Under a mission statement that reads: "To be the best football club on and off the pitch," Manchester United is a cash-hungry operation that is keenly aware that Spain's Real Madrid and Italy's Juventus are set on matching the global sports marketing strategies it has spearheaded.

The club, which last year pocketed 43 million pounds on turnover of 173 million pounds, a 24.8 percent profit-to-revenue ratio, has built up a staggering array of businesses, which include merchandise stores, restaurants, football schools and a team cable television channel, to help sell its brand.

"This no longer seat of the pants marketing," said the group's marketing director Peter Draper.

A web of licensing, franchise and sponsorship agreements promotes the star-studded team that in turns helps pay the million-dollar salaries of the likes of Paul Scholes, Ruud van Nistelrooy and Roy Keane.

Its sponsorship deal with US sportswear company Nike is worth some 300 million pounds over 13 years, while primary sponsor, Britain's Vodafone, has signed another four-year agreement worth some 10 million pounds.

It also inked a joint venture deal with the mobile telecommunications provider to distribute via cell phones match clips and results.

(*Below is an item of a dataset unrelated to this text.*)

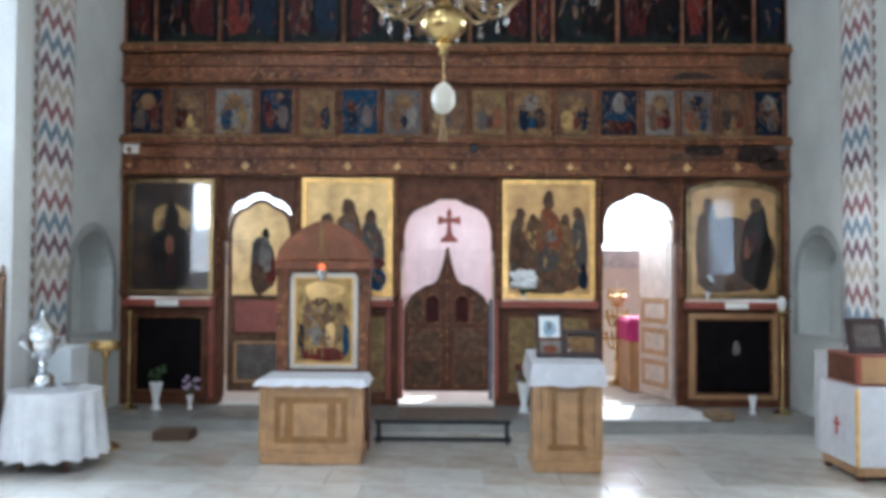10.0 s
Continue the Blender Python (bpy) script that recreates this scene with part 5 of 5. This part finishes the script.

Manchester executives said they would continue to focus branding strategy over the next five years in Asia and the United States, where it successfully toured last year and will again this summer.

Over the past three years the English Premiership team has opened at least 10 of its own "Mega Stores" across Asia, while last week it forged a five-year deal with Barclays Bank to promote the club's team-branded credit cards around the world.

In southwestern China's Chengdu city, a Manchester United-themed restaurant opened last year and plans are afoot for eateries throughout the continent in hopes of further cashing in on the interest many Asian nations hold on the English game.

"One of the overall themes we work with, which is about embracing our fans as customers, people who transact and have a transactional relationship with Manchester United," said Anson.

More restaurants and football schools would be forthcoming in China, Hong Kong and Singapore as early as this summer, added Draper.

In another example of United's willingness to embrace China, the club earlier this year signed teenage striker Dong Fangzhou, before promptly off-loading him on loan to Belgian side Antwerp.

For those critics who accuse Manchester United management of turning football into a marketing exercise, Draper said the team was "Guilty. Guilty as a marketing machine."

"We have no high ideals for ourselves of what it is we're trying to achieve," he said.

"Today, given the financial state of football and the way we have to compete on an international basis, we can't do it with our backsides just on seats."